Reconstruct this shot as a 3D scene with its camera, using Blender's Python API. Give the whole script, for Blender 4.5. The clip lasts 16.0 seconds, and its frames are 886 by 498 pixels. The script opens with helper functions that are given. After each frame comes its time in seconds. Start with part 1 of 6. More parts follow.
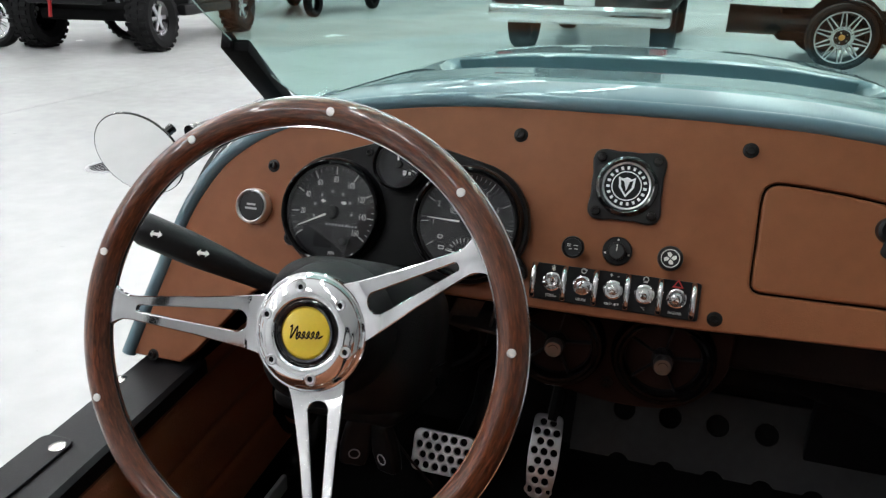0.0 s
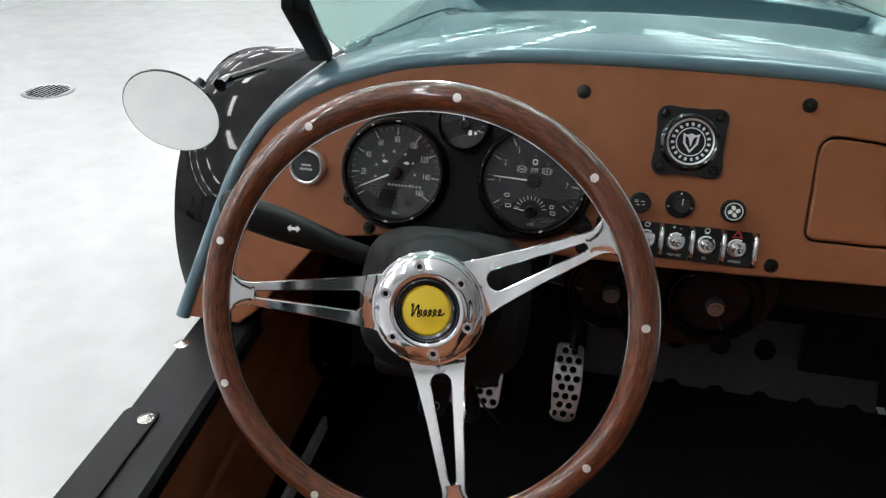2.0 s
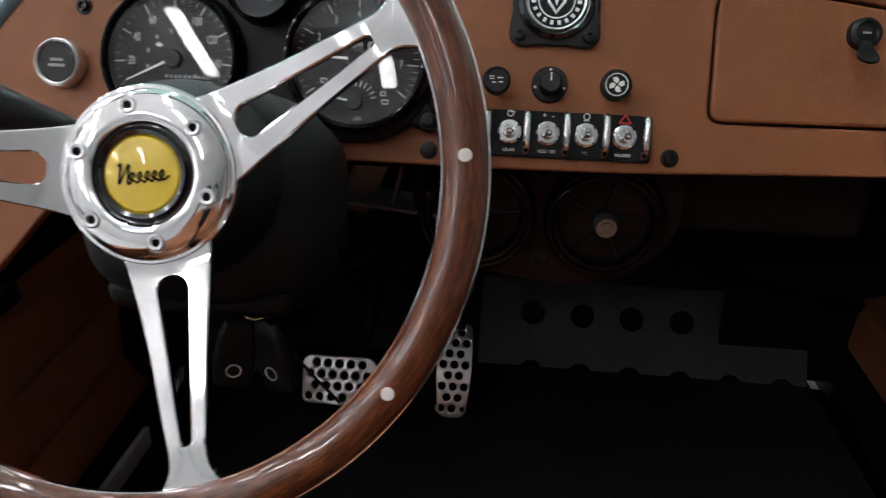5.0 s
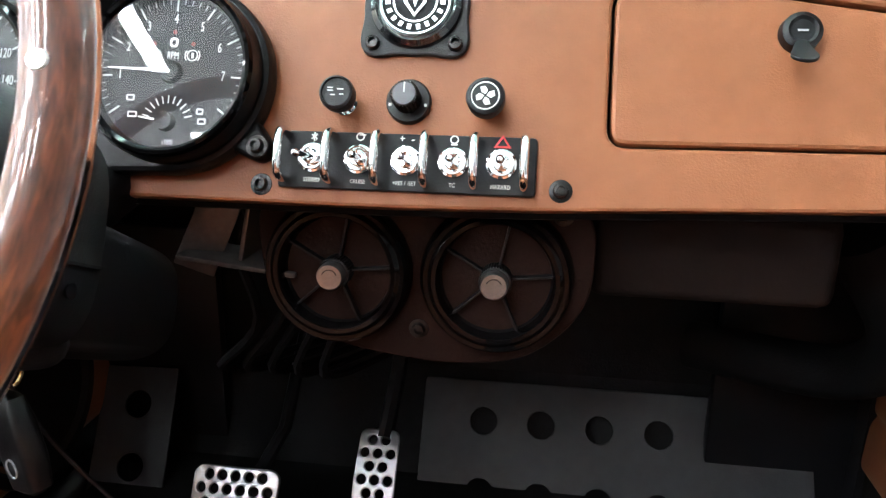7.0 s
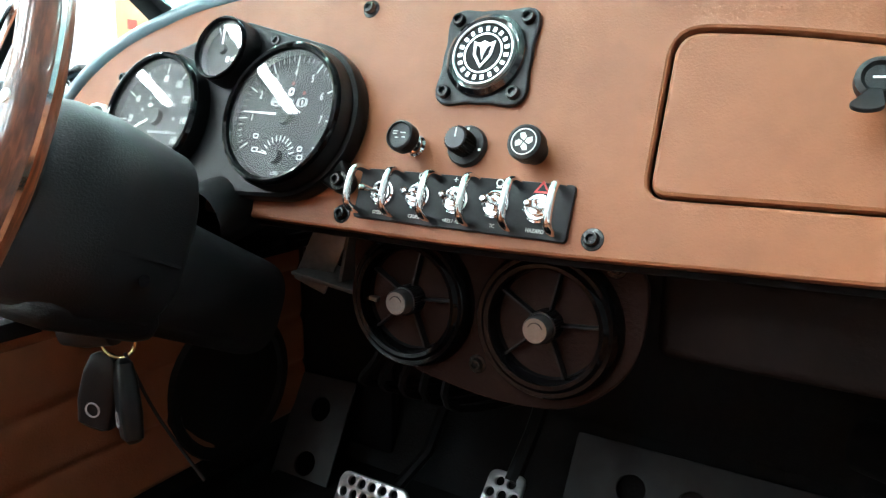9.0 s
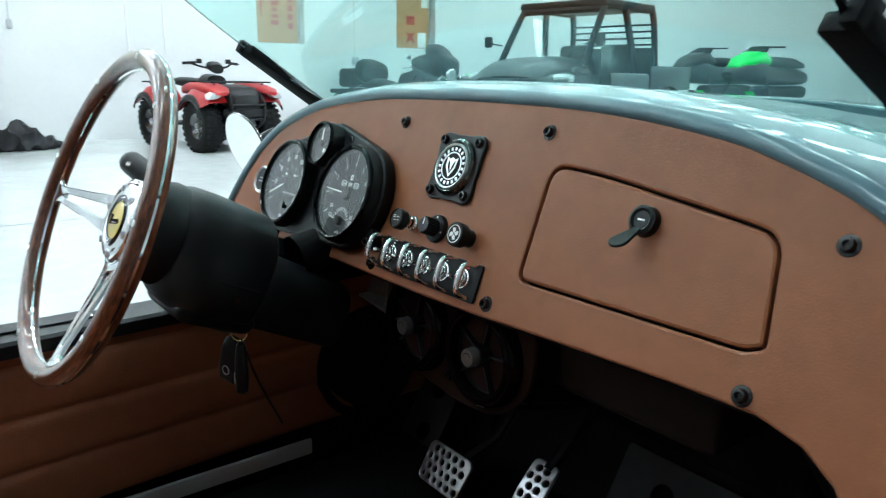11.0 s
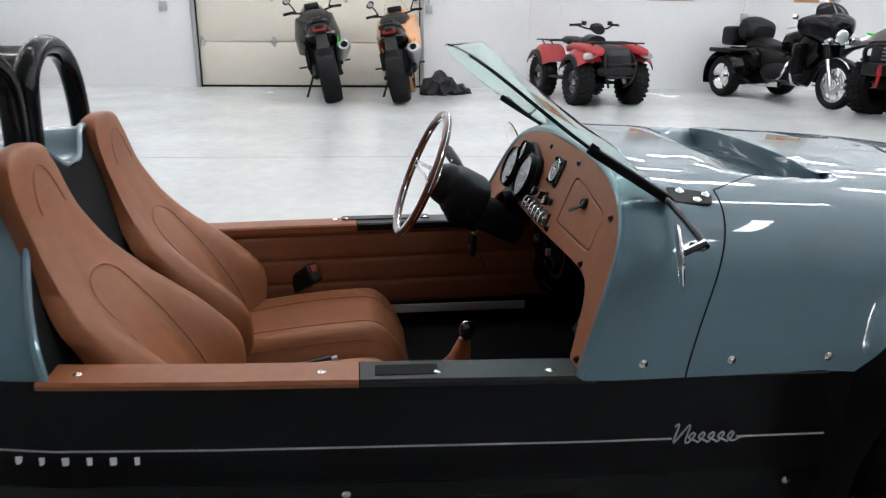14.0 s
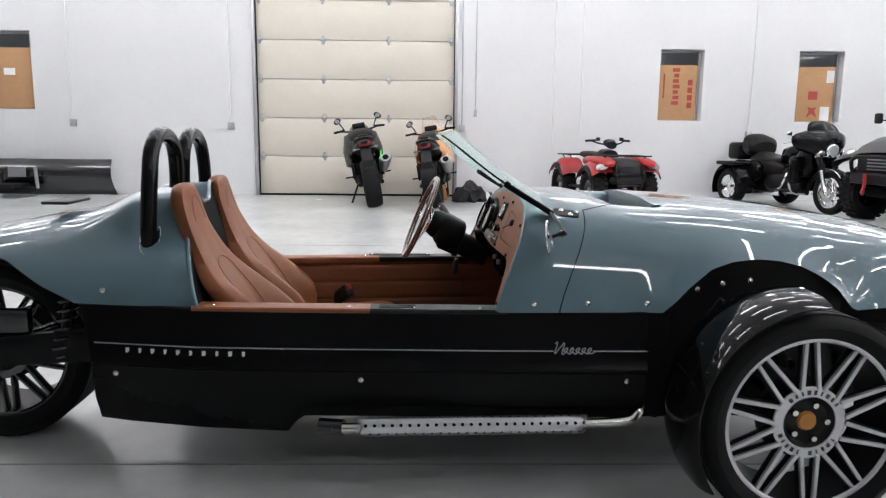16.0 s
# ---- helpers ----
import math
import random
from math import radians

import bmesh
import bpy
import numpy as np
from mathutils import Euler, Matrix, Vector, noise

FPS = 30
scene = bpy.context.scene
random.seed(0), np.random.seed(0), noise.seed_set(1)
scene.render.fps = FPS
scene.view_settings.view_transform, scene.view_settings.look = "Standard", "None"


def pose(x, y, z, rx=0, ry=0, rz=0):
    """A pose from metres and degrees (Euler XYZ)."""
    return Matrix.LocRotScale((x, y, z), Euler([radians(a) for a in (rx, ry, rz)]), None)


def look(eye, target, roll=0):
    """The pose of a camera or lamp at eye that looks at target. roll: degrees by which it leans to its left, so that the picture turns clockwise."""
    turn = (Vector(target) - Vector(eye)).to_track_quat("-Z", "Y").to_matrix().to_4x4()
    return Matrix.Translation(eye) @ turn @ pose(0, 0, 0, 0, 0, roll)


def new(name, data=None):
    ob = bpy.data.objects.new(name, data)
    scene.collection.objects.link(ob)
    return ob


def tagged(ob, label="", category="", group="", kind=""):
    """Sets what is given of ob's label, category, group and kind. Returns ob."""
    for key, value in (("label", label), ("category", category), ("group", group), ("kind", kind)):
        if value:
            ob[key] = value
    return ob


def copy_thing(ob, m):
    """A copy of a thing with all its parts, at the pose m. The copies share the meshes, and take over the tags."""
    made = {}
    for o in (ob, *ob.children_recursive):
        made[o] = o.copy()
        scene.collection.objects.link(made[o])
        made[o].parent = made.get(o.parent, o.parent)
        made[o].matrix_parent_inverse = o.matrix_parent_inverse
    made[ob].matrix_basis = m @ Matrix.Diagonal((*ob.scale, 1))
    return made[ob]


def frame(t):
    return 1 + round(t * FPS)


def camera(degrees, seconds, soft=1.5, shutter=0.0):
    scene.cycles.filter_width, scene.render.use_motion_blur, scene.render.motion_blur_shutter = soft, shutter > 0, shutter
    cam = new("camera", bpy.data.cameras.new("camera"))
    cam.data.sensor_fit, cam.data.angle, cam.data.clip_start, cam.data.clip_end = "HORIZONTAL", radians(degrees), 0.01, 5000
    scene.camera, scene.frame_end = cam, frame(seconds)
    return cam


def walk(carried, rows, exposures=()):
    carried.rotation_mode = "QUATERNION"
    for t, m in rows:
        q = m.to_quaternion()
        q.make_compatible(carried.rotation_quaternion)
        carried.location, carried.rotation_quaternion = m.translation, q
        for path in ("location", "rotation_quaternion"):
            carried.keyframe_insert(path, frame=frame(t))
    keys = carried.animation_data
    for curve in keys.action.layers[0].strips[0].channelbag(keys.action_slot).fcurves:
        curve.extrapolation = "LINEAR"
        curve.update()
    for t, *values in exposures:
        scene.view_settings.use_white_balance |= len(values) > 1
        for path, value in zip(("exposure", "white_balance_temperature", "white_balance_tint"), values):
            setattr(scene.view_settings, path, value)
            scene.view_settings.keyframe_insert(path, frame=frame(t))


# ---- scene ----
# camera
cam = camera(63.7, 16.0, soft=1.2, shutter=0.3)
PATH = [
    (0, (0.0363, 0.1160, 1.0669), (-0.5012, 1.8873, 0.3097), 1.03),
    (0.5, (0.0031, 0.1017, 1.0890), (-0.4929, 1.8322, 0.2177), 1.21),
    (1, (-0.0262, 0.0968, 1.1074), (-0.4366, 1.7961, 0.1360), 1.29),
    (1.5, (-0.0699, 0.0929, 1.1275), (-0.4187, 1.7969, 0.1402), 1.31),
    (2, (-0.1127, 0.0867, 1.1261), (-0.4488, 1.7926, 0.1377), 1.28),
    (2.5, (-0.1438, 0.0950, 1.1152), (-0.4602, 1.8042, 0.1262), 1.39),
    (3, (-0.1490, 0.1064, 1.0702), (-0.4496, 1.8160, 0.0768), 1.36),
    (3.5, (-0.1370, 0.1342, 1.0389), (-0.4155, 1.8489, 0.0478), 1.43),
    (4, (-0.1040, 0.1570, 0.9871), (-0.3550, 1.8819, 0.0064), 1.51),
    (4.5, (-0.0661, 0.1887, 0.9450), (-0.2790, 1.9464, 0.0149), 1.45),
    (5, (-0.0257, 0.2293, 0.9123), (-0.1825, 2.0248, 0.0454), 1.48),
    (5.2, (-0.0089, 0.2438, 0.8955), (-0.1460, 2.0613, 0.0723), 1.51),
    (7.3, (0.1257, 0.3769, 0.8013), (-0.2000, 2.2848, 0.2976), 0.54),
    (7.5, (0.1423, 0.3872, 0.7975), (-0.2510, 2.2883, 0.3167), 0.61),
    (8, (0.1738, 0.3945, 0.7993), (-0.3844, 2.2641, 0.3598), 0.90),
    (8.5, (0.2262, 0.3890, 0.7887), (-0.5792, 2.1727, 0.3771), 1.12),
    (9, (0.2707, 0.3894, 0.8068), (-0.7322, 2.0710, 0.3988), 1.29),
    (9.2, (0.2859, 0.3914, 0.8085), (-0.7752, 2.0377, 0.4040), 1.41),
    (11.3, (0.7017, 0.3899, 0.9670), (-0.9081, 1.4746, 0.4852), 0.67),
    (11.5, (0.7547, 0.3889, 0.9852), (-0.9017, 1.3962, 0.4933), 0.67),
    (12, (0.9005, 0.3769, 1.0409), (-0.8104, 1.2198, 0.4391), 1.22),
    (12.5, (1.0814, 0.3596, 1.1155), (-0.6822, 1.0330, 0.4548), 1.05),
    (13, (1.2848, 0.3537, 1.1961), (-0.5186, 0.8973, 0.5238), 0.99),
    (13.5, (1.5112, 0.3633, 1.2493), (-0.3329, 0.7504, 0.5789), 0.79),
    (14, (1.7663, 0.3770, 1.2295), (-0.1160, 0.6099, 0.5950), 0.77),
    (14.5, (2.0313, 0.3925, 1.2039), (0.1065, 0.5754, 0.6924), 0.65),
    (15, (2.2949, 0.4439, 1.1639), (0.3434, 0.5970, 0.7536), 0.61),
    (15.5, (2.5890, 0.4591, 1.1469), (0.6202, 0.5847, 0.8181), 0.54),
    (16, (2.8576, 0.4672, 1.1459), (0.8870, 0.5882, 0.8262), 0.59),
]
EXPOSURES = [(0, -0.44, 6300, 11), (3.5, -0.46, 6300, 11), (5.2, -0.42, 6350, 13), (7.3, 1.70, 5950, 5), (9.2, 1.36, 5700, -4), (11.3, -0.2, 5550, -4), (12.5, -0.44, 5600, -3), (13.5, -0.56, 5950, 6), (14.5, -0.50, 6300, 15), (16, -0.54, 6300, 15)]
walk(cam, [(t, look(eye, target, roll)) for t, eye, target, roll in PATH], EXPOSURES)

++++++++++

● STATED TASK: Make an exact copy of the listing above. Do not include the pictures.

● ANSWER TO THE TASK:
Reconstruct this shot as a 3D scene with its camera, using Blender's Python API. Give the whole script, for Blender 4.5. The clip lasts 16.0 seconds, and its frames are 886 by 498 pixels. The script opens with helper functions that are given. After each frame comes its time in seconds. Start with part 1 of 6. More parts follow.
0.0 s
2.0 s
5.0 s
7.0 s
9.0 s
11.0 s
14.0 s
16.0 s
# ---- helpers ----
import math
import random
from math import radians

import bmesh
import bpy
import numpy as np
from mathutils import Euler, Matrix, Vector, noise

FPS = 30
scene = bpy.context.scene
random.seed(0), np.random.seed(0), noise.seed_set(1)
scene.render.fps = FPS
scene.view_settings.view_transform, scene.view_settings.look = "Standard", "None"


def pose(x, y, z, rx=0, ry=0, rz=0):
    """A pose from metres and degrees (Euler XYZ)."""
    return Matrix.LocRotScale((x, y, z), Euler([radians(a) for a in (rx, ry, rz)]), None)


def look(eye, target, roll=0):
    """The pose of a camera or lamp at eye that looks at target. roll: degrees by which it leans to its left, so that the picture turns clockwise."""
    turn = (Vector(target) - Vector(eye)).to_track_quat("-Z", "Y").to_matrix().to_4x4()
    return Matrix.Translation(eye) @ turn @ pose(0, 0, 0, 0, 0, roll)


def new(name, data=None):
    ob = bpy.data.objects.new(name, data)
    scene.collection.objects.link(ob)
    return ob


def tagged(ob, label="", category="", group="", kind=""):
    """Sets what is given of ob's label, category, group and kind. Returns ob."""
    for key, value in (("label", label), ("category", category), ("group", group), ("kind", kind)):
        if value:
            ob[key] = value
    return ob


def copy_thing(ob, m):
    """A copy of a thing with all its parts, at the pose m. The copies share the meshes, and take over the tags."""
    made = {}
    for o in (ob, *ob.children_recursive):
        made[o] = o.copy()
        scene.collection.objects.link(made[o])
        made[o].parent = made.get(o.parent, o.parent)
        made[o].matrix_parent_inverse = o.matrix_parent_inverse
    made[ob].matrix_basis = m @ Matrix.Diagonal((*ob.scale, 1))
    return made[ob]


def frame(t):
    return 1 + round(t * FPS)


def camera(degrees, seconds, soft=1.5, shutter=0.0):
    scene.cycles.filter_width, scene.render.use_motion_blur, scene.render.motion_blur_shutter = soft, shutter > 0, shutter
    cam = new("camera", bpy.data.cameras.new("camera"))
    cam.data.sensor_fit, cam.data.angle, cam.data.clip_start, cam.data.clip_end = "HORIZONTAL", radians(degrees), 0.01, 5000
    scene.camera, scene.frame_end = cam, frame(seconds)
    return cam


def walk(carried, rows, exposures=()):
    carried.rotation_mode = "QUATERNION"
    for t, m in rows:
        q = m.to_quaternion()
        q.make_compatible(carried.rotation_quaternion)
        carried.location, carried.rotation_quaternion = m.translation, q
        for path in ("location", "rotation_quaternion"):
            carried.keyframe_insert(path, frame=frame(t))
    keys = carried.animation_data
    for curve in keys.action.layers[0].strips[0].channelbag(keys.action_slot).fcurves:
        curve.extrapolation = "LINEAR"
        curve.update()
    for t, *values in exposures:
        scene.view_settings.use_white_balance |= len(values) > 1
        for path, value in zip(("exposure", "white_balance_temperature", "white_balance_tint"), values):
            setattr(scene.view_settings, path, value)
            scene.view_settings.keyframe_insert(path, frame=frame(t))


# ---- scene ----
# camera
cam = camera(63.7, 16.0, soft=1.2, shutter=0.3)
PATH = [
    (0, (0.0363, 0.1160, 1.0669), (-0.5012, 1.8873, 0.3097), 1.03),
    (0.5, (0.0031, 0.1017, 1.0890), (-0.4929, 1.8322, 0.2177), 1.21),
    (1, (-0.0262, 0.0968, 1.1074), (-0.4366, 1.7961, 0.1360), 1.29),
    (1.5, (-0.0699, 0.0929, 1.1275), (-0.4187, 1.7969, 0.1402), 1.31),
    (2, (-0.1127, 0.0867, 1.1261), (-0.4488, 1.7926, 0.1377), 1.28),
    (2.5, (-0.1438, 0.0950, 1.1152), (-0.4602, 1.8042, 0.1262), 1.39),
    (3, (-0.1490, 0.1064, 1.0702), (-0.4496, 1.8160, 0.0768), 1.36),
    (3.5, (-0.1370, 0.1342, 1.0389), (-0.4155, 1.8489, 0.0478), 1.43),
    (4, (-0.1040, 0.1570, 0.9871), (-0.3550, 1.8819, 0.0064), 1.51),
    (4.5, (-0.0661, 0.1887, 0.9450), (-0.2790, 1.9464, 0.0149), 1.45),
    (5, (-0.0257, 0.2293, 0.9123), (-0.1825, 2.0248, 0.0454), 1.48),
    (5.2, (-0.0089, 0.2438, 0.8955), (-0.1460, 2.0613, 0.0723), 1.51),
    (7.3, (0.1257, 0.3769, 0.8013), (-0.2000, 2.2848, 0.2976), 0.54),
    (7.5, (0.1423, 0.3872, 0.7975), (-0.2510, 2.2883, 0.3167), 0.61),
    (8, (0.1738, 0.3945, 0.7993), (-0.3844, 2.2641, 0.3598), 0.90),
    (8.5, (0.2262, 0.3890, 0.7887), (-0.5792, 2.1727, 0.3771), 1.12),
    (9, (0.2707, 0.3894, 0.8068), (-0.7322, 2.0710, 0.3988), 1.29),
    (9.2, (0.2859, 0.3914, 0.8085), (-0.7752, 2.0377, 0.4040), 1.41),
    (11.3, (0.7017, 0.3899, 0.9670), (-0.9081, 1.4746, 0.4852), 0.67),
    (11.5, (0.7547, 0.3889, 0.9852), (-0.9017, 1.3962, 0.4933), 0.67),
    (12, (0.9005, 0.3769, 1.0409), (-0.8104, 1.2198, 0.4391), 1.22),
    (12.5, (1.0814, 0.3596, 1.1155), (-0.6822, 1.0330, 0.4548), 1.05),
    (13, (1.2848, 0.3537, 1.1961), (-0.5186, 0.8973, 0.5238), 0.99),
    (13.5, (1.5112, 0.3633, 1.2493), (-0.3329, 0.7504, 0.5789), 0.79),
    (14, (1.7663, 0.3770, 1.2295), (-0.1160, 0.6099, 0.5950), 0.77),
    (14.5, (2.0313, 0.3925, 1.2039), (0.1065, 0.5754, 0.6924), 0.65),
    (15, (2.2949, 0.4439, 1.1639), (0.3434, 0.5970, 0.7536), 0.61),
    (15.5, (2.5890, 0.4591, 1.1469), (0.6202, 0.5847, 0.8181), 0.54),
    (16, (2.8576, 0.4672, 1.1459), (0.8870, 0.5882, 0.8262), 0.59),
]
EXPOSURES = [(0, -0.44, 6300, 11), (3.5, -0.46, 6300, 11), (5.2, -0.42, 6350, 13), (7.3, 1.70, 5950, 5), (9.2, 1.36, 5700, -4), (11.3, -0.2, 5550, -4), (12.5, -0.44, 5600, -3), (13.5, -0.56, 5950, 6), (14.5, -0.50, 6300, 15), (16, -0.54, 6300, 15)]
walk(cam, [(t, look(eye, target, roll)) for t, eye, target, roll in PATH], EXPOSURES)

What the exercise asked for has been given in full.